IRS cover-up revelation #1 today

See also: IRS cover-up revelation #2 today

The IRS is behaving as if it is desperately trying to cover–up serious crimes. Despite assurances that Lois Lerner’s emails are unavailable thanks to a hard drive crash and subsequent “recycling” (by the way, what exactly does that mean?), an IRS official revealed to Judicial Watch that backup copies probably do exist, but that the agency thinks it is too much trouble to go and get them.

Doug McElway of Fox News reports:

Judicial Watch President Tom Fitton said the news came during a Friday phone call with Department of Justice attorneys representing the IRS in Judicial Watch's FOIA lawsuit against the IRS.

Fitton said DOJ attorneys told him the federal government backs up all computer records to ensure the continuity of government in [e]vent of a catastrophe.

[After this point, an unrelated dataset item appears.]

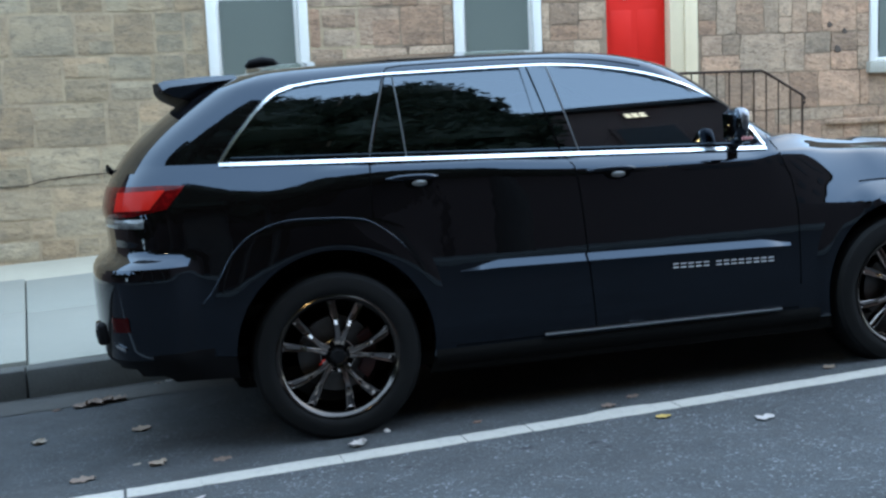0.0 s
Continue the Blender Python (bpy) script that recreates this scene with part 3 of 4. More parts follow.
def tree(x, y, height, seed, spread):
    """A broad street tree: tapered trunk, limbs and a crown of many small leaves with gaps."""
    r = random.Random(seed)
    root = thing("tree", STREET @ pose(x, y, 0), "tall leafy street tree with a broad dark crown", "tree", "trees across the street")
    trunk_h = height * 0.34
    b = tube([(0, 0, -0.2), (0.05, 0, trunk_h * 0.5), (0.1, 0.05, trunk_h), (0.15, 0.1, height * 0.7)], [0.30, 0.24, 0.20, 0.07], 9)
    tips = []
    for i in range(11):
        a = i * 2.4 + r.uniform(-0.4, 0.4)
        z0 = trunk_h * r.uniform(0.75, 1.7)
        reach = spread * height * r.uniform(0.20, 0.34)
        tip = (reach * math.cos(a), reach * math.sin(a), z0 + height * r.uniform(0.08, 0.30))
        tube([(0.08, 0.03, z0), (tip[0] * 0.5, tip[1] * 0.5, (z0 + tip[2]) / 2 + 0.2), tip], [0.11, 0.07, 0.025], 6, b)
        tips.append(Vector(tip))
        tips.append(Vector(tip) * 0.6 + Vector((0, 0, 0.45 * z0)))
    part("trunk", b, BARK, root)
    tips += [Vector((r.uniform(-0.16, 0.16) * height * spread, r.uniform(-0.16, 0.16) * height * spread, height * r.uniform(0.75, 0.98))) for _ in range(9)]
    vs, fs = [], []
    for tip in tips:
        size = height * r.uniform(0.075, 0.125)
        for _ in range(900):
            d = Vector((r.gauss(0, 1), r.gauss(0, 1), r.gauss(0, 0.75)))
            c = tip + d.normalized() * size * r.random() ** 0.40
            u = Vector((r.gauss(0, 1), r.gauss(0, 1), r.gauss(0, 1))).normalized()
            v = u.orthogonal().normalized()
            s = r.uniform(0.09, 0.17)
            k = len(vs)
            vs += [c - u * s, c + v * s * 0.6, c + u * s, c - v * s * 0.6]
            fs.append((k, k + 1, k + 2, k + 3))
        core = bmesh.new()
        bmesh.ops.create_icosphere(core, subdivisions=2, radius=1)
        k = len(vs)
        vs += [tip + q.co * size * 0.72 * (1 + 0.45 * noise.noise(q.co * 2.2 + tip)) for q in core.verts]
        fs += [tuple(k + q.index for q in f.verts) for f in core.faces]
        core.free()
    me = bpy.data.meshes.new("crown")
    me.from_pydata([tuple(p) for p in vs], [], fs)
    me.materials.append(FOLIAGE)
    ob = new("crown", me)
    ob.parent = root
    return root


# trees at x -15 and beyond are unseen, added to darken tail-corner reflections
for x, y, h, s, spread in ((-24, -13.0, 8.5, 8, 0.9), (-16, -12.8, 8.0, 1, 1.0), (-15, 2.6, 7.5, 9, 0.8), (-11, -13.2, 15.5, 2, 0.7), (-6.8, -12.8, 16.0, 3, 0.62), (-4.2, -12.7, 16.6, 6, 0.48), (-1.9, -12.9, 17.0, 4, 0.52), (0.6, -13.0, 17.0, 5, 0.44), (3.0, -11.5, 13.4, 7, 0.30), (-36, -11.5, 15.5, 21, 0.9), (-37, -7.0, 14.5, 22, 0.9), (-36, -2.5, 15, 23, 0.9), (-37, 2.5, 14, 24, 0.9), (-30, -14.0, 14, 25, 0.9)):
    tree(x, y, h, s, spread)


lamp_post = thing("street_lamp", STREET @ pose(-3.6, -10.45, 0.14), "grey steel street lamp, lit warm at dusk", "street lamp")
part("post", tube([(0, 0, 0), (0, 0, 0.4), (0, 0, 6.6), (0, 0.25, 7.0), (0, 0.9, 7.15)], [0.09, 0.07, 0.05, 0.045, 0.04], 12), IRON, lamp_post)
part("lamp_head", boxed(-0.13, 0.13, 0.85, 1.45, 7.10, 7.22, bevel=0.03), IRON, lamp_post)
part("lamp_glass", boxed(-0.10, 0.10, 0.95, 1.38, 7.06, 7.105, bevel=0.015), LAMP_GLOW, lamp_post, "warm glowing lamp glass")


# ---- the black sport utility car ----
BELT = lambda x: 1.239 - 0.046 * x
CROWN = spline((-2.0, 0.0), (2.0, 0.0), (2.10, 0.004), (2.25, 0.048), (2.40, 0.060), (2.57, 0.035), (2.88, 0.012), (3.25, -0.004), (3.40, -0.030), (3.9, -0.045))
lean = spline((0.0, 0.0), (0.70, 0.016), (0.95, 0.016), (1.10, 0.012), (1.16, 0.028), (1.239, 0.046), (1.40, 0.036), (1.60, 0.008), (1.68, 0.0), (1.80, 0.0))
low_w = spline((0.22, 0.922), (0.30, 0.947), (0.36, 0.959), (0.46, 0.969), (0.60, 0.974), (0.75, 0.973), (0.90, 0.968), (1.00, 0.963), (1.06, 0.957), (1.10, 0.950), (1.135, 0.937), (1.239, 0.882))
low_r = spline((0.22, -0.80), (0.30, -0.98), (0.36, -1.045), (0.46, -1.075), (0.60, -1.087), (0.72, -1.089), (0.79, -1.086), (0.825, -1.072), (0.865, -1.018), (0.90, -1.002), (1.05, -1.008), (1.15, -0.988), (1.239, -0.930))
low_f = spline((0.22, 3.55), (0.32, 3.72), (0.45, 3.79), (0.70, 3.80), (0.95, 3.74), (1.05, 3.66), (1.13, 3.56), (1.239, 3.40))
top_w = spline((1.239, 0.882), (1.33, 0.856), (1.45, 0.812), (1.56, 0.764), (1.62, 0.730), (1.66, 0.688), (1.685, 0.630), (1.70, 0.54))
top_r = spline((1.239, -0.930), (1.30, -0.885), (1.39, -0.800), (1.54, -0.625), (1.62, -0.515), (1.66, -0.45), (1.685, -0.38), (1.70, -0.25))
top_f = spline((1.239, 2.50), (1.30, 2.39), (1.38, 2.26), (1.486, 2.09), (1.546, 1.98), (1.612, 1.83), (1.655, 1.69), (1.685, 1.48), (1.70, 1.25))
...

They told him that retrieving the emails from Lerner, a former IRS official, would be "too onerous" - a legal burden that can exempt an agency from complying with FOIA requests.

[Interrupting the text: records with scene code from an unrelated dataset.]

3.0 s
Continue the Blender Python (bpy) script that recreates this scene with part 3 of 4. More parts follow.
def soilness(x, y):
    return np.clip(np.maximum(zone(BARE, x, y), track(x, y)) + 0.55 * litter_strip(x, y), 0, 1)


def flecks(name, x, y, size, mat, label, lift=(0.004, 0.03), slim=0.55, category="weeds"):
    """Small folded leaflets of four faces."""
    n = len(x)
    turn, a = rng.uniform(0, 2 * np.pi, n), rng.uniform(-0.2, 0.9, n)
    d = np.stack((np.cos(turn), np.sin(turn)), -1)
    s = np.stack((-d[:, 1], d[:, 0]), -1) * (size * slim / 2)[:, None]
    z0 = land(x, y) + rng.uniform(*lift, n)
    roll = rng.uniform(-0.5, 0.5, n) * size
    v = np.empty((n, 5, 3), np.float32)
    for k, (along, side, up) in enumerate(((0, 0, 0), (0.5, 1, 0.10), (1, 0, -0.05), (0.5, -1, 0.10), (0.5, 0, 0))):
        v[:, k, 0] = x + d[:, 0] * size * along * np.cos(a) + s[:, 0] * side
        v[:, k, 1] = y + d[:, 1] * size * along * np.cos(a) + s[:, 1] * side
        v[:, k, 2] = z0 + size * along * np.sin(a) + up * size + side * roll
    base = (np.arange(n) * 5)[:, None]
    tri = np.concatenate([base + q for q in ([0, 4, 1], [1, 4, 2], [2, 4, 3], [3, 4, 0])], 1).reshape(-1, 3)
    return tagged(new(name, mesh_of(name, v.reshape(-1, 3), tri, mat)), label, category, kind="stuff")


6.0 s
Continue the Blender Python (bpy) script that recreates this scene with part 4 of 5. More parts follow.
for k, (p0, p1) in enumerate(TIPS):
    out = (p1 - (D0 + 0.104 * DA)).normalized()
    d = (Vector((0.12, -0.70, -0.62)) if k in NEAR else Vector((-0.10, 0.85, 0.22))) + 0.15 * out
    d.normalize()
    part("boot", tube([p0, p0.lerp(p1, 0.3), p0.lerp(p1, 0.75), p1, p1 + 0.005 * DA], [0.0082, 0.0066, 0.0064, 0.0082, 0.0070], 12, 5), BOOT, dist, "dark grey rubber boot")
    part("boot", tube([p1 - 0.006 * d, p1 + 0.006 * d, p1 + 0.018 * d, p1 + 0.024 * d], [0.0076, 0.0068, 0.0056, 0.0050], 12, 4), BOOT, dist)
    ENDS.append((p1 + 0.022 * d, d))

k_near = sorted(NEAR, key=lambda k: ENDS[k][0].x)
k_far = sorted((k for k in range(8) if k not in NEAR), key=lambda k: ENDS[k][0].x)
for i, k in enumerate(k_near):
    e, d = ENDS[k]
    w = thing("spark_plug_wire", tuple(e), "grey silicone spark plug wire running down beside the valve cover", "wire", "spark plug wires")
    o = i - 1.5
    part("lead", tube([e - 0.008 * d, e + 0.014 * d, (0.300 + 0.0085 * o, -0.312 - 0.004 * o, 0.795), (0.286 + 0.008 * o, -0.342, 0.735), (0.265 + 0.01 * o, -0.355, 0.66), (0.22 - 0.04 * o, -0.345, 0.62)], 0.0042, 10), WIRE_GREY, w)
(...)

However, an administration official told Fox News Monday night, “ There was no new back-up system described last week to Judicial Watch. Government lawyers who spoke to Judicial Watch simply referred to the same email retention policy that Commissioner (John) Koskinen had described  in his Congressional testimony.”

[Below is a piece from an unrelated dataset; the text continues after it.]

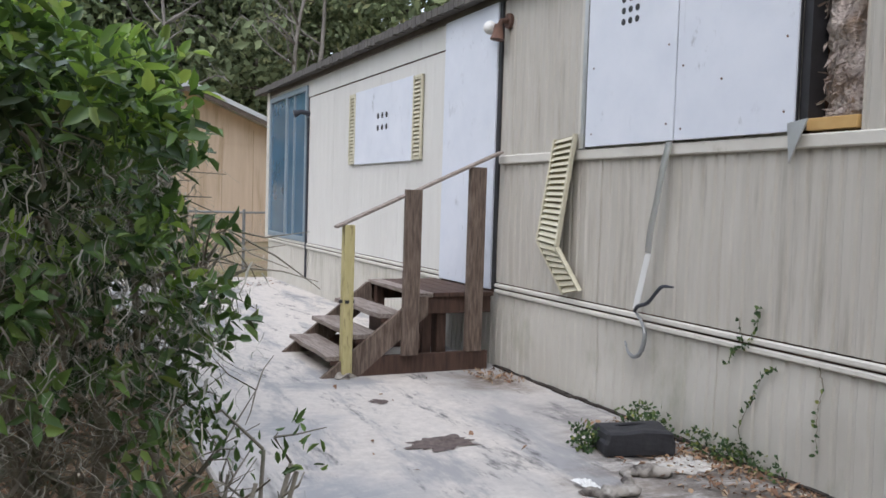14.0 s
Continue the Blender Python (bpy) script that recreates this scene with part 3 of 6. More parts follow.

Earlier, in describing the phone conversation, Fitton told Fox News,"So everything we've been hearing about scratched hard drives about missing emails of Lois Lerner, other IRS officials, other officials in the Obama administration, it's all been a pack of malarkey.

"They could get these records but they don't want to, and they haven’t told anyone about it until we were able to get it out of them on Friday."

The rest of the media are studiously ignoring this story in order to spend time and space on fashions worn at the Emmys last night, what was said at the funeral of Mike Brown, and other matters of grave import.

“Too onerous” is a great excuse. I wonder if the IRS accepts it when demanding records from taxpayers?

Then there is the little matter of sworn testimony that contradicts this revelation:

Administration and IRS officials have repeatedly said Lerner's lost emails no longer exist. In congressional testimony on July 20, IRS Commissioner Koskinen said, "The actual hard drive after it was determined that it was dysfunctional... was recycled and destroyed in the normal process."

In previous sworn declarations, attorneys for the IRS have made no mention of back-up computers where Lerner’s emails could exist.

There is just enough time for this scandal to explode and affect the 2016 elections. Almost certainly, Barack Obama will pardon Lois Lerner and other implicated IRS officials on the lst day of his term in office. But this scandal, which dwarfs Watergate in serousness, will not go away.